Dataset rows
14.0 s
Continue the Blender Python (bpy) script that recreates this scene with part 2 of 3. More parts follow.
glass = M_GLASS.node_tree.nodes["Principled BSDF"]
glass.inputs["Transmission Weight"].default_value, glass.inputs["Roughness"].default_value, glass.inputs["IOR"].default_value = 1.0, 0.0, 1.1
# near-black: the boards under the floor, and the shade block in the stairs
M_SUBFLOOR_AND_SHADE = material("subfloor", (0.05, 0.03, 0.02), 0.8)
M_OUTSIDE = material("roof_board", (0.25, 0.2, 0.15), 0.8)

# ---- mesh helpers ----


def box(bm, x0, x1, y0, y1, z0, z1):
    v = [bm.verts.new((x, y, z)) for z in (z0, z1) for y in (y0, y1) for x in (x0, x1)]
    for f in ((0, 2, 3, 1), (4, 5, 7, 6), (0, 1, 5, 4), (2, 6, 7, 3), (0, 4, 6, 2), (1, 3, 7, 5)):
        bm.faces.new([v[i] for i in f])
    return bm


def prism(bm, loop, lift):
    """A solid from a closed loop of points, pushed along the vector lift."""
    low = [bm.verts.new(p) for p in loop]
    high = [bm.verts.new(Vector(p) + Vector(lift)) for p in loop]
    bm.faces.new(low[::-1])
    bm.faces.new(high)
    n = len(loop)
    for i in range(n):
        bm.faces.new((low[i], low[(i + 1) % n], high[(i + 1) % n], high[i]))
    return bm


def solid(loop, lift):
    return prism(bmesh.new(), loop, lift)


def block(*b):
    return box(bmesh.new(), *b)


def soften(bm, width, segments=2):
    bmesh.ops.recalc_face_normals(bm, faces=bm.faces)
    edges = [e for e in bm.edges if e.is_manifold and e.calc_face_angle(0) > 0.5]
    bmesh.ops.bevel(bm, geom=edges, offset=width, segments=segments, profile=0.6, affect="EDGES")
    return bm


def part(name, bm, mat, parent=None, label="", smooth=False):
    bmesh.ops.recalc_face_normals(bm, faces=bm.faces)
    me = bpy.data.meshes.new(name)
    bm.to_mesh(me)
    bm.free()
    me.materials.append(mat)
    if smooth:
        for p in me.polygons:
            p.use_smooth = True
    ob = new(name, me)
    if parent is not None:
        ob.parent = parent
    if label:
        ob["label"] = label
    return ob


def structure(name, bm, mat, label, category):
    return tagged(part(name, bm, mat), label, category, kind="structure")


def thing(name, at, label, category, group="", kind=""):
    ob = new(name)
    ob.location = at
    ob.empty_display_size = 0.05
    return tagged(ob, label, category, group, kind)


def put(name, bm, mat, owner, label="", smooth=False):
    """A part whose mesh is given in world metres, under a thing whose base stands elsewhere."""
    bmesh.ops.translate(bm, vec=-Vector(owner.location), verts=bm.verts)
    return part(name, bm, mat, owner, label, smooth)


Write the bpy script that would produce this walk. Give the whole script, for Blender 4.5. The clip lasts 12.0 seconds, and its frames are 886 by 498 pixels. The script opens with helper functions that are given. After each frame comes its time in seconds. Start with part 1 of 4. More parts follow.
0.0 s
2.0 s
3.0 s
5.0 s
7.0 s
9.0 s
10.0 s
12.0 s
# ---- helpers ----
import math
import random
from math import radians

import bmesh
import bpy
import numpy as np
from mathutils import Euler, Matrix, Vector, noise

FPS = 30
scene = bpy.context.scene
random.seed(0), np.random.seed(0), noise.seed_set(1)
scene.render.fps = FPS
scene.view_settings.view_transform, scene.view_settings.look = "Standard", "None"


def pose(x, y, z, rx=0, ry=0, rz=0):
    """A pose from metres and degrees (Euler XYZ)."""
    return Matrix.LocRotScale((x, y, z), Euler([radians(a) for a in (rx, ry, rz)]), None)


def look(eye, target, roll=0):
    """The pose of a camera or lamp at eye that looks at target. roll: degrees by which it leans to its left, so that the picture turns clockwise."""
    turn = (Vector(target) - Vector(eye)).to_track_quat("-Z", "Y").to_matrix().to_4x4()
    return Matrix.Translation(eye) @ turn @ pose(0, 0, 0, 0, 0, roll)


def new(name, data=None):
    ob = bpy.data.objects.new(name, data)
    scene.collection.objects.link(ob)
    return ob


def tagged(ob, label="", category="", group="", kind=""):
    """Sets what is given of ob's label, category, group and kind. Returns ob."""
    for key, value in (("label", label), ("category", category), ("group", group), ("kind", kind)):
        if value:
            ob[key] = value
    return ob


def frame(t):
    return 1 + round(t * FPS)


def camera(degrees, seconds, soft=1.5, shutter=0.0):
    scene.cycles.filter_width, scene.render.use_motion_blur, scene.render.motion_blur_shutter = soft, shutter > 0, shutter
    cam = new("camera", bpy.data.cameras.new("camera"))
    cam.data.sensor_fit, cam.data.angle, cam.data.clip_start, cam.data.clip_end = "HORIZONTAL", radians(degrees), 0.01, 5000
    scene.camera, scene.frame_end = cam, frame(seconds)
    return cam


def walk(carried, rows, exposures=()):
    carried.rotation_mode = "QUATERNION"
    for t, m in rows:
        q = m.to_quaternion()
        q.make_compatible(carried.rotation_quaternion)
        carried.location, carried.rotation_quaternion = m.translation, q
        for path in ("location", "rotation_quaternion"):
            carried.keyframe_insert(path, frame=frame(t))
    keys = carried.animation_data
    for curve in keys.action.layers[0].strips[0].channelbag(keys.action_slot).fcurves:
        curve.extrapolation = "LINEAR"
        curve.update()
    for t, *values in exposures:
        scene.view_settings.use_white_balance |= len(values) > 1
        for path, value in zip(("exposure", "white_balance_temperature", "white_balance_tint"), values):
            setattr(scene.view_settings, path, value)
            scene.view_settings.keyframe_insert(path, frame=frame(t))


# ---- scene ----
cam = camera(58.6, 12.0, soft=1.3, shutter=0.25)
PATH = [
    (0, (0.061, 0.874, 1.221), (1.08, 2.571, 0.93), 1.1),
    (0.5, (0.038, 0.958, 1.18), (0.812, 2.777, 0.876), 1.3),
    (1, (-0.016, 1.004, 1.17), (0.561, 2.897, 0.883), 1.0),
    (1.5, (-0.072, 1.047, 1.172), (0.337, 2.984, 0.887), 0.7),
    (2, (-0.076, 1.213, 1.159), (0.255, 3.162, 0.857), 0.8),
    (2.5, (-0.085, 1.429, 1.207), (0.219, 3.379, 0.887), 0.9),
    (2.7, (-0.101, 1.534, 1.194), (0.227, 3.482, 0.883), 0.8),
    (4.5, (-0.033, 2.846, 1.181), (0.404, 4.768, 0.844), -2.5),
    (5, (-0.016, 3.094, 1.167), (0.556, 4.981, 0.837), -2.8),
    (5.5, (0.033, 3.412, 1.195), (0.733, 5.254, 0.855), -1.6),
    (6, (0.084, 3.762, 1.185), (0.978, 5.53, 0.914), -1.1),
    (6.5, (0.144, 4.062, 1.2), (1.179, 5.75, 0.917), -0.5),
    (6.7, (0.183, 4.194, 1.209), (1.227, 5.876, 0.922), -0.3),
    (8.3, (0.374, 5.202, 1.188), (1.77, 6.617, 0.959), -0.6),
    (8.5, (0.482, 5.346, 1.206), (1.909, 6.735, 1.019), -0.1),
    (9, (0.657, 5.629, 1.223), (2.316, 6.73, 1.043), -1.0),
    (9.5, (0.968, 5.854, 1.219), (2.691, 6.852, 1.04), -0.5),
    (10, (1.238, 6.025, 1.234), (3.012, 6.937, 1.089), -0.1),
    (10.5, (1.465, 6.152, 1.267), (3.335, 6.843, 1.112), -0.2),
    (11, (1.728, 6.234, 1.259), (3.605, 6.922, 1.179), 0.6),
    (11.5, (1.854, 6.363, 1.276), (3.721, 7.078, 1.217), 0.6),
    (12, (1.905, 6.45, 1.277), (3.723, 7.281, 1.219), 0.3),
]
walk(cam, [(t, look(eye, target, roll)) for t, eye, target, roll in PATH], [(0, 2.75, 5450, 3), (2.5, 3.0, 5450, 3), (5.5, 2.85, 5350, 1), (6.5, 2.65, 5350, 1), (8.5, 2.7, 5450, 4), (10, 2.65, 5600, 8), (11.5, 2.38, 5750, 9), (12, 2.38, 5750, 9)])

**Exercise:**
Quote in full each line from the top of the records above through the line with "# ---- mesh helpers"; stop after that line.

**Answer in full:**
14.0 s
Continue the Blender Python (bpy) script that recreates this scene with part 2 of 3. More parts follow.
glass = M_GLASS.node_tree.nodes["Principled BSDF"]
glass.inputs["Transmission Weight"].default_value, glass.inputs["Roughness"].default_value, glass.inputs["IOR"].default_value = 1.0, 0.0, 1.1
# near-black: the boards under the floor, and the shade block in the stairs
M_SUBFLOOR_AND_SHADE = material("subfloor", (0.05, 0.03, 0.02), 0.8)
M_OUTSIDE = material("roof_board", (0.25, 0.2, 0.15), 0.8)

# ---- mesh helpers ----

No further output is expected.